#### What the task requires:
Reproduce every line of the material below, but drop the pictures.
[START Information shown]
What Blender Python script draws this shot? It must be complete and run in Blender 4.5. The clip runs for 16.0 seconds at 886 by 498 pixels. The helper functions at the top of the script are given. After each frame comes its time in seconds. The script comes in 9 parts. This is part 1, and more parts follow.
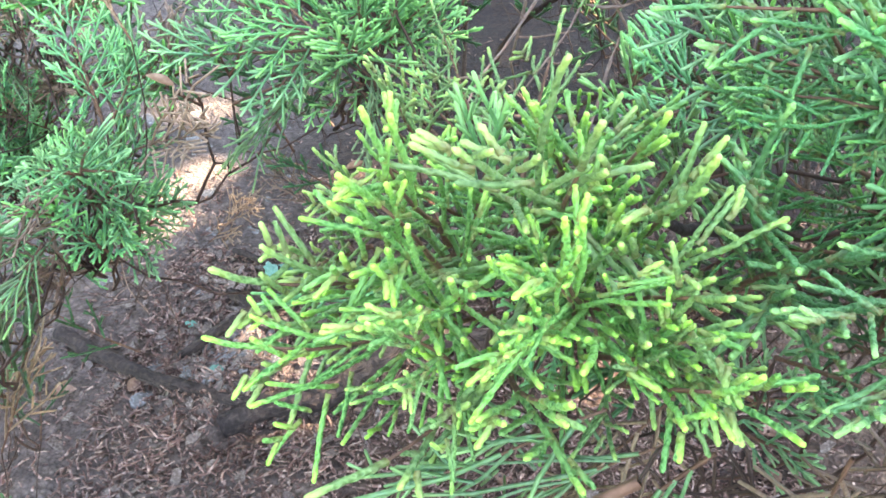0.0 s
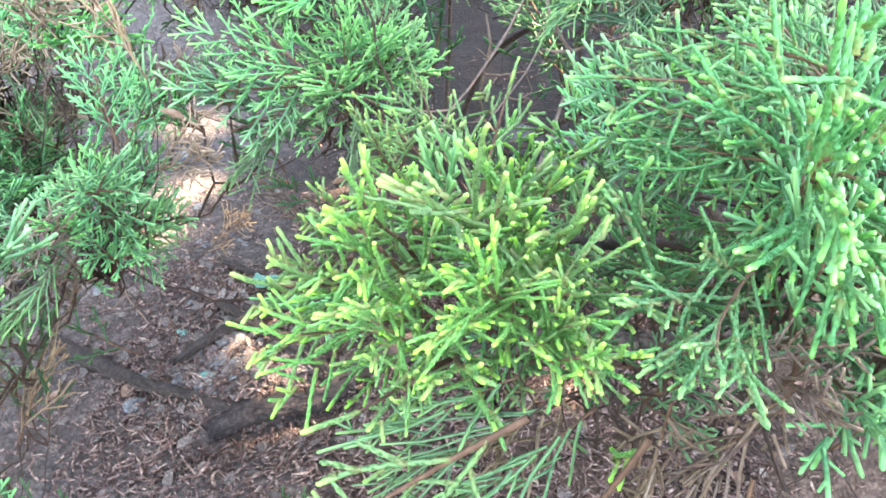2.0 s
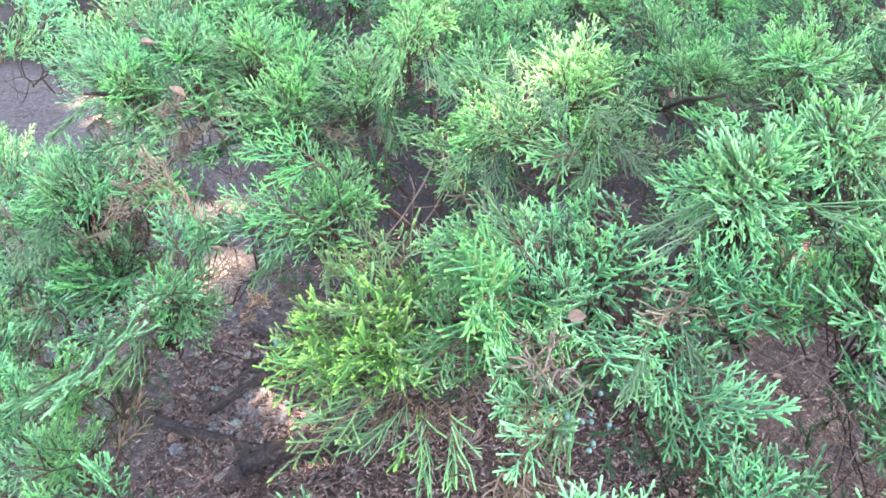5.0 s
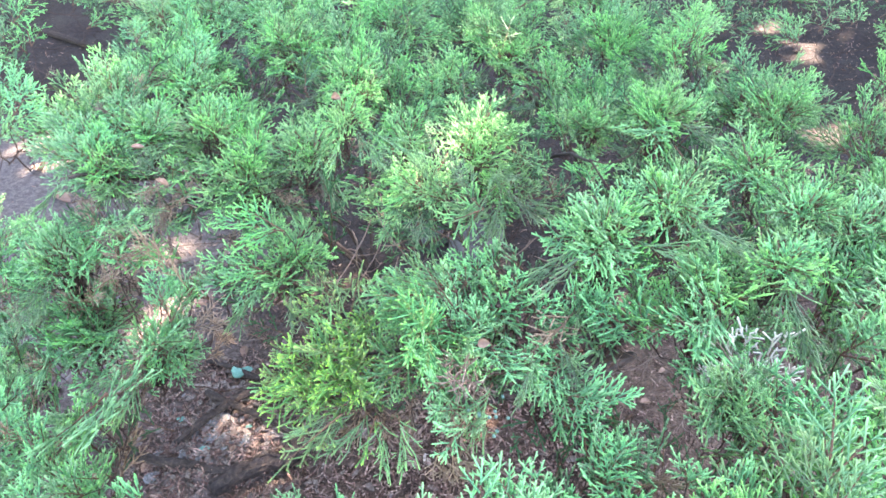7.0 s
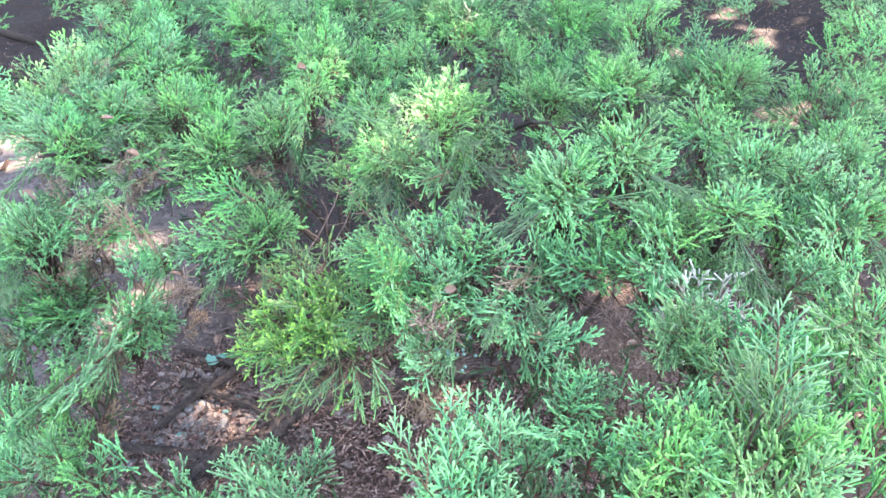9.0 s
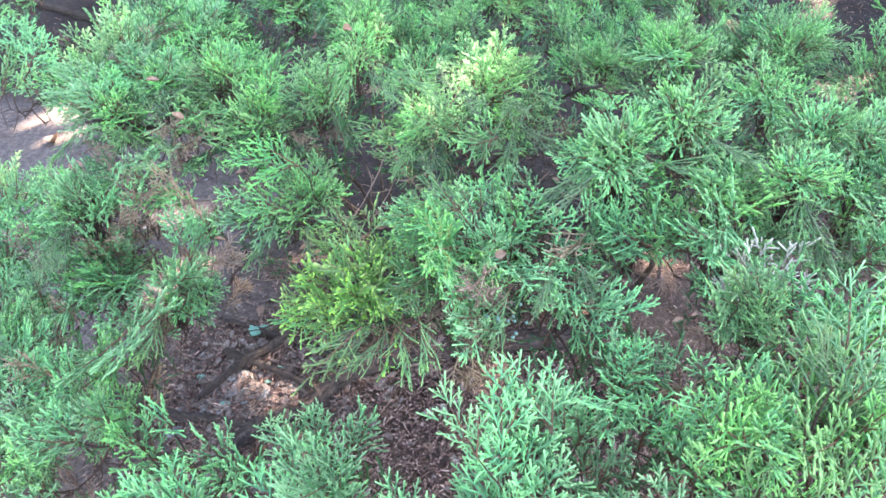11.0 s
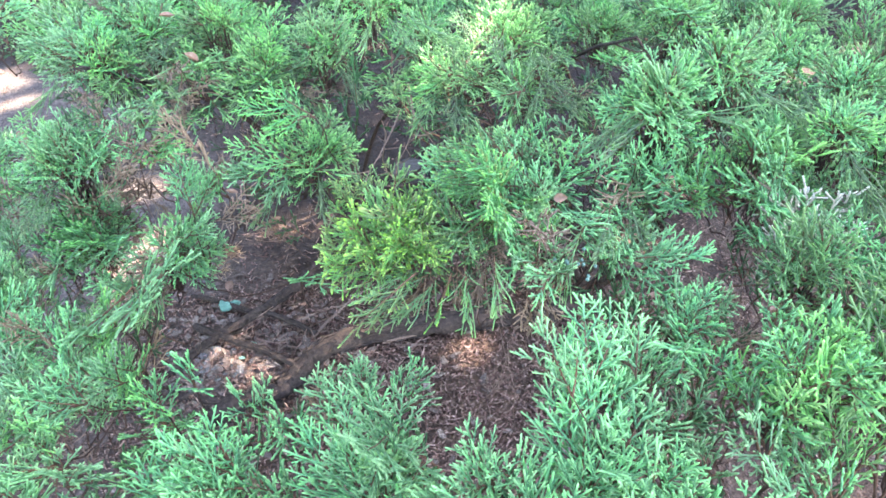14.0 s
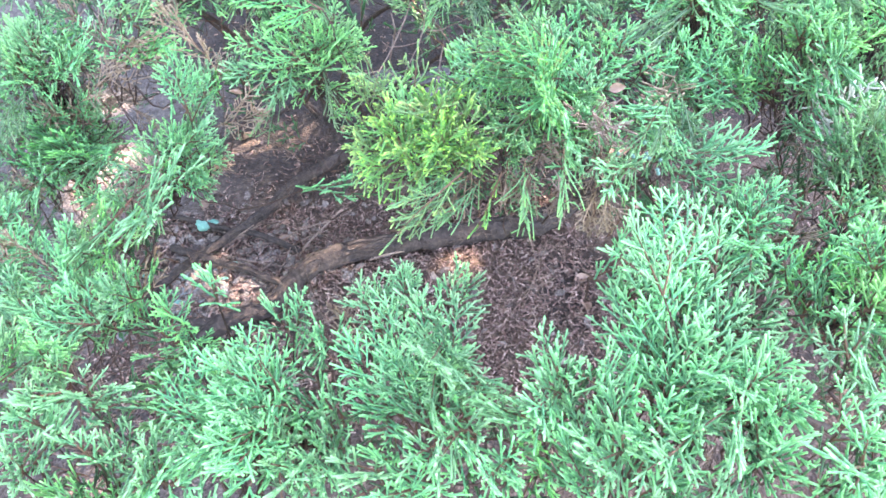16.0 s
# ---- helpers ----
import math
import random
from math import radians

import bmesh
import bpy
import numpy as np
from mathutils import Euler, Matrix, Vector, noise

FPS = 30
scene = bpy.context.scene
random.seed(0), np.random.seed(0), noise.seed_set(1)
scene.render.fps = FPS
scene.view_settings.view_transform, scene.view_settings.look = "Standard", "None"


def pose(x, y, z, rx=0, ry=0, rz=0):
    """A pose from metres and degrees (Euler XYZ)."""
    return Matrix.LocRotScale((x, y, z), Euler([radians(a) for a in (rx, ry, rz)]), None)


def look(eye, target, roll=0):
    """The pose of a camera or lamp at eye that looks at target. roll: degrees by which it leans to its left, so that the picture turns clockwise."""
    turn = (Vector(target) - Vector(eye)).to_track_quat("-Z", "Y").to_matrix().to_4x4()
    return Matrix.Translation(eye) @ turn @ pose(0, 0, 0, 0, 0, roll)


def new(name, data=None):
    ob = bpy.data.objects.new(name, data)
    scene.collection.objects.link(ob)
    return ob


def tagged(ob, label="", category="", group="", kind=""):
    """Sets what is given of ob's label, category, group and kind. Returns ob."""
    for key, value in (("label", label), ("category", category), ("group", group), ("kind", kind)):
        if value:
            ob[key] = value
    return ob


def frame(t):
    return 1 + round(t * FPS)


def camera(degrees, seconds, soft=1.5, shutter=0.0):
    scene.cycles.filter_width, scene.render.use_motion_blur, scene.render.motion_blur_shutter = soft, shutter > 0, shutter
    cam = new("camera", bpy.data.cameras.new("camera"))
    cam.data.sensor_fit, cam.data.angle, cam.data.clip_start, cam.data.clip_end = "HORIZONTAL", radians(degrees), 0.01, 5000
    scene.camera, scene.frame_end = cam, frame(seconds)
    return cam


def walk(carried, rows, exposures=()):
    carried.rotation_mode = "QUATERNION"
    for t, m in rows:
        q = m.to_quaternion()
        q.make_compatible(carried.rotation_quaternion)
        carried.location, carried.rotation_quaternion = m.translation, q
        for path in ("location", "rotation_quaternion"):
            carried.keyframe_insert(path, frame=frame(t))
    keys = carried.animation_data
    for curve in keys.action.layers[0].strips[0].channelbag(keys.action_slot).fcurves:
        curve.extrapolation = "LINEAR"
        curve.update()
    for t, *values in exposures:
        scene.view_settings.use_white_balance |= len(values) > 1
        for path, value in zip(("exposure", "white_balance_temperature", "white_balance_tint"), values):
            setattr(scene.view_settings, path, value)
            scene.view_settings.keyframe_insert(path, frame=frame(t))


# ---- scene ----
cam = camera(61.3, 16.0, soft=1.7)
PATH = [
    (0, (0.085, 0.059, 0.84), (0.025, 1.582, -0.455), 2.4),
    (0.5, (0.086, 0.056, 0.839), (0.042, 1.59, -0.443), 3.0),
    (1, (0.088, 0.054, 0.845), (0.049, 1.586, -0.441), 3.2),
    (1.5, (0.093, 0.044, 0.854), (0.061, 1.579, -0.429), 3.4),
    (2, (0.094, 0.019, 0.874), (0.066, 1.566, -0.394), 3.4),
    (2.5, (0.098, -0.002, 0.893), (0.071, 1.56, -0.355), 3.8),
    (3, (0.114, -0.033, 0.916), (0.063, 1.564, -0.287), 3.4),
    (3.5, (0.12, -0.052, 0.943), (0.055, 1.563, -0.235), 2.4),
    (4, (0.137, -0.101, 0.967), (0.037, 1.552, -0.154), 1.7),
    (4.5, (0.159, -0.13, 1.0), (0.049, 1.512, -0.136), 0.9),
    (4.7, (0.167, -0.144, 1.02), (0.057, 1.488, -0.132), 0.3),
    (6.8, (0.171, -0.264, 1.16), (0.236, 1.368, 0.005), -0.5),
    (7, (0.173, -0.279, 1.169), (0.249, 1.367, 0.035), -0.7),
    (7.5, (0.178, -0.301, 1.165), (0.29, 1.365, 0.065), -1.3),
    (8, (0.181, -0.314, 1.158), (0.327, 1.351, 0.06), -1.4),
    (8.5, (0.183, -0.324, 1.16), (0.337, 1.325, 0.039), -1.5),
    (9, (0.174, -0.323, 1.152), (0.325, 1.316, 0.015), -1.0),
    (9.2, (0.173, -0.319, 1.15), (0.32, 1.316, 0.008), -0.7),
    (11.3, (0.162, -0.313, 1.131), (0.195, 1.295, -0.058), -2.5),
    (11.5, (0.156, -0.317, 1.134), (0.184, 1.288, -0.06), -2.3),
    (12, (0.145, -0.325, 1.137), (0.141, 1.279, -0.058), -2.8),
    (12.5, (0.131, -0.307, 1.129), (0.147, 1.296, -0.067), -1.8),
    (13, (0.087, -0.306, 1.119), (0.23, 1.297, -0.068), 0.2),
    (13.5, (0.078, -0.297, 1.103), (0.284, 1.291, -0.095), 1.0),
    (14, (0.076, -0.303, 1.088), (0.286, 1.279, -0.116), 1.3),
    (14.5, (0.038, -0.284, 1.087), (0.28, 1.258, -0.163), 2.6),
    (15, (0.021, -0.275, 1.066), (0.291, 1.241, -0.21), 3.0),
    (15.5, (0.021, -0.275, 1.059), (0.318, 1.203, -0.255), 3.3),
    (16, (0.015, -0.272, 1.049), (0.329, 1.159, -0.313), 3.3),
]
EXPOSURES = [(0, 3.95, 7900, 15), (2.5, 4.1, 7800, 15), (3.5, 4.07, 7500, 17), (4.5, 3.83, 7400, 19), (7, 3.8, 7250, 20), (9, 3.71, 7200, 20), (13, 3.56, 7200, 19), (14, 3.72, 7150, 19), (15, 3.8, 7100, 19), (16, 4.17, 7100, 20)]
walk(cam, [(t, look(eye, target, roll)) for t, eye, target, roll in PATH], EXPOSURES)

# ---- light ----
SUN_TO = Vector((0.55, 0.38, 0.80)).normalized()
elevation = math.asin(SUN_TO.z)
azimuth = math.atan2(SUN_TO.x, SUN_TO.y)
world = bpy.data.worlds.new("world")
scene.world = world
world.use_nodes = True
wn = world.node_tree.nodes
sky = wn.new("ShaderNodeTexSky")
sky.sky_type = "NISHITA"
sky.sun_disc = False
sky.sun_elevation = elevation
sky.sun_rotation = azimuth
world.node_tree.links.new(sky.outputs[0], wn["Background"].inputs[0])
wn["Background"].inputs[1].default_value = 0.15
lamp = bpy.data.lights.new("sun", "SUN")
lamp.energy, lamp.angle, lamp.color = 5.0, radians(0.53), (1.0, 0.93, 0.82)
sun = new("sun", lamp)
sun.matrix_world = look(SUN_TO * 30, (0, 0, 0))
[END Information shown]
#### Response to the exercise:
What Blender Python script draws this shot? It must be complete and run in Blender 4.5. The clip runs for 16.0 seconds at 886 by 498 pixels. The helper functions at the top of the script are given. After each frame comes its time in seconds. The script comes in 9 parts. This is part 1, and more parts follow.
0.0 s
2.0 s
5.0 s
7.0 s
9.0 s
11.0 s
14.0 s
16.0 s
# ---- helpers ----
import math
import random
from math import radians

import bmesh
import bpy
import numpy as np
from mathutils import Euler, Matrix, Vector, noise

FPS = 30
scene = bpy.context.scene
random.seed(0), np.random.seed(0), noise.seed_set(1)
scene.render.fps = FPS
scene.view_settings.view_transform, scene.view_settings.look = "Standard", "None"


def pose(x, y, z, rx=0, ry=0, rz=0):
    """A pose from metres and degrees (Euler XYZ)."""
    return Matrix.LocRotScale((x, y, z), Euler([radians(a) for a in (rx, ry, rz)]), None)


def look(eye, target, roll=0):
    """The pose of a camera or lamp at eye that looks at target. roll: degrees by which it leans to its left, so that the picture turns clockwise."""
    turn = (Vector(target) - Vector(eye)).to_track_quat("-Z", "Y").to_matrix().to_4x4()
    return Matrix.Translation(eye) @ turn @ pose(0, 0, 0, 0, 0, roll)


def new(name, data=None):
    ob = bpy.data.objects.new(name, data)
    scene.collection.objects.link(ob)
    return ob


def tagged(ob, label="", category="", group="", kind=""):
    """Sets what is given of ob's label, category, group and kind. Returns ob."""
    for key, value in (("label", label), ("category", category), ("group", group), ("kind", kind)):
        if value:
            ob[key] = value
    return ob


def frame(t):
    return 1 + round(t * FPS)


def camera(degrees, seconds, soft=1.5, shutter=0.0):
    scene.cycles.filter_width, scene.render.use_motion_blur, scene.render.motion_blur_shutter = soft, shutter > 0, shutter
    cam = new("camera", bpy.data.cameras.new("camera"))
    cam.data.sensor_fit, cam.data.angle, cam.data.clip_start, cam.data.clip_end = "HORIZONTAL", radians(degrees), 0.01, 5000
    scene.camera, scene.frame_end = cam, frame(seconds)
    return cam


def walk(carried, rows, exposures=()):
    carried.rotation_mode = "QUATERNION"
    for t, m in rows:
        q = m.to_quaternion()
        q.make_compatible(carried.rotation_quaternion)
        carried.location, carried.rotation_quaternion = m.translation, q
        for path in ("location", "rotation_quaternion"):
            carried.keyframe_insert(path, frame=frame(t))
    keys = carried.animation_data
    for curve in keys.action.layers[0].strips[0].channelbag(keys.action_slot).fcurves:
        curve.extrapolation = "LINEAR"
        curve.update()
    for t, *values in exposures:
        scene.view_settings.use_white_balance |= len(values) > 1
        for path, value in zip(("exposure", "white_balance_temperature", "white_balance_tint"), values):
            setattr(scene.view_settings, path, value)
            scene.view_settings.keyframe_insert(path, frame=frame(t))


# ---- scene ----
cam = camera(61.3, 16.0, soft=1.7)
PATH = [
    (0, (0.085, 0.059, 0.84), (0.025, 1.582, -0.455), 2.4),
    (0.5, (0.086, 0.056, 0.839), (0.042, 1.59, -0.443), 3.0),
    (1, (0.088, 0.054, 0.845), (0.049, 1.586, -0.441), 3.2),
    (1.5, (0.093, 0.044, 0.854), (0.061, 1.579, -0.429), 3.4),
    (2, (0.094, 0.019, 0.874), (0.066, 1.566, -0.394), 3.4),
    (2.5, (0.098, -0.002, 0.893), (0.071, 1.56, -0.355), 3.8),
    (3, (0.114, -0.033, 0.916), (0.063, 1.564, -0.287), 3.4),
    (3.5, (0.12, -0.052, 0.943), (0.055, 1.563, -0.235), 2.4),
    (4, (0.137, -0.101, 0.967), (0.037, 1.552, -0.154), 1.7),
    (4.5, (0.159, -0.13, 1.0), (0.049, 1.512, -0.136), 0.9),
    (4.7, (0.167, -0.144, 1.02), (0.057, 1.488, -0.132), 0.3),
    (6.8, (0.171, -0.264, 1.16), (0.236, 1.368, 0.005), -0.5),
    (7, (0.173, -0.279, 1.169), (0.249, 1.367, 0.035), -0.7),
    (7.5, (0.178, -0.301, 1.165), (0.29, 1.365, 0.065), -1.3),
    (8, (0.181, -0.314, 1.158), (0.327, 1.351, 0.06), -1.4),
    (8.5, (0.183, -0.324, 1.16), (0.337, 1.325, 0.039), -1.5),
    (9, (0.174, -0.323, 1.152), (0.325, 1.316, 0.015), -1.0),
    (9.2, (0.173, -0.319, 1.15), (0.32, 1.316, 0.008), -0.7),
    (11.3, (0.162, -0.313, 1.131), (0.195, 1.295, -0.058), -2.5),
    (11.5, (0.156, -0.317, 1.134), (0.184, 1.288, -0.06), -2.3),
    (12, (0.145, -0.325, 1.137), (0.141, 1.279, -0.058), -2.8),
    (12.5, (0.131, -0.307, 1.129), (0.147, 1.296, -0.067), -1.8),
    (13, (0.087, -0.306, 1.119), (0.23, 1.297, -0.068), 0.2),
    (13.5, (0.078, -0.297, 1.103), (0.284, 1.291, -0.095), 1.0),
    (14, (0.076, -0.303, 1.088), (0.286, 1.279, -0.116), 1.3),
    (14.5, (0.038, -0.284, 1.087), (0.28, 1.258, -0.163), 2.6),
    (15, (0.021, -0.275, 1.066), (0.291, 1.241, -0.21), 3.0),
    (15.5, (0.021, -0.275, 1.059), (0.318, 1.203, -0.255), 3.3),
    (16, (0.015, -0.272, 1.049), (0.329, 1.159, -0.313), 3.3),
]
EXPOSURES = [(0, 3.95, 7900, 15), (2.5, 4.1, 7800, 15), (3.5, 4.07, 7500, 17), (4.5, 3.83, 7400, 19), (7, 3.8, 7250, 20), (9, 3.71, 7200, 20), (13, 3.56, 7200, 19), (14, 3.72, 7150, 19), (15, 3.8, 7100, 19), (16, 4.17, 7100, 20)]
walk(cam, [(t, look(eye, target, roll)) for t, eye, target, roll in PATH], EXPOSURES)

# ---- light ----
SUN_TO = Vector((0.55, 0.38, 0.80)).normalized()
elevation = math.asin(SUN_TO.z)
azimuth = math.atan2(SUN_TO.x, SUN_TO.y)
world = bpy.data.worlds.new("world")
scene.world = world
world.use_nodes = True
wn = world.node_tree.nodes
sky = wn.new("ShaderNodeTexSky")
sky.sky_type = "NISHITA"
sky.sun_disc = False
sky.sun_elevation = elevation
sky.sun_rotation = azimuth
world.node_tree.links.new(sky.outputs[0], wn["Background"].inputs[0])
wn["Background"].inputs[1].default_value = 0.15
lamp = bpy.data.lights.new("sun", "SUN")
lamp.energy, lamp.angle, lamp.color = 5.0, radians(0.53), (1.0, 0.93, 0.82)
sun = new("sun", lamp)
sun.matrix_world = look(SUN_TO * 30, (0, 0, 0))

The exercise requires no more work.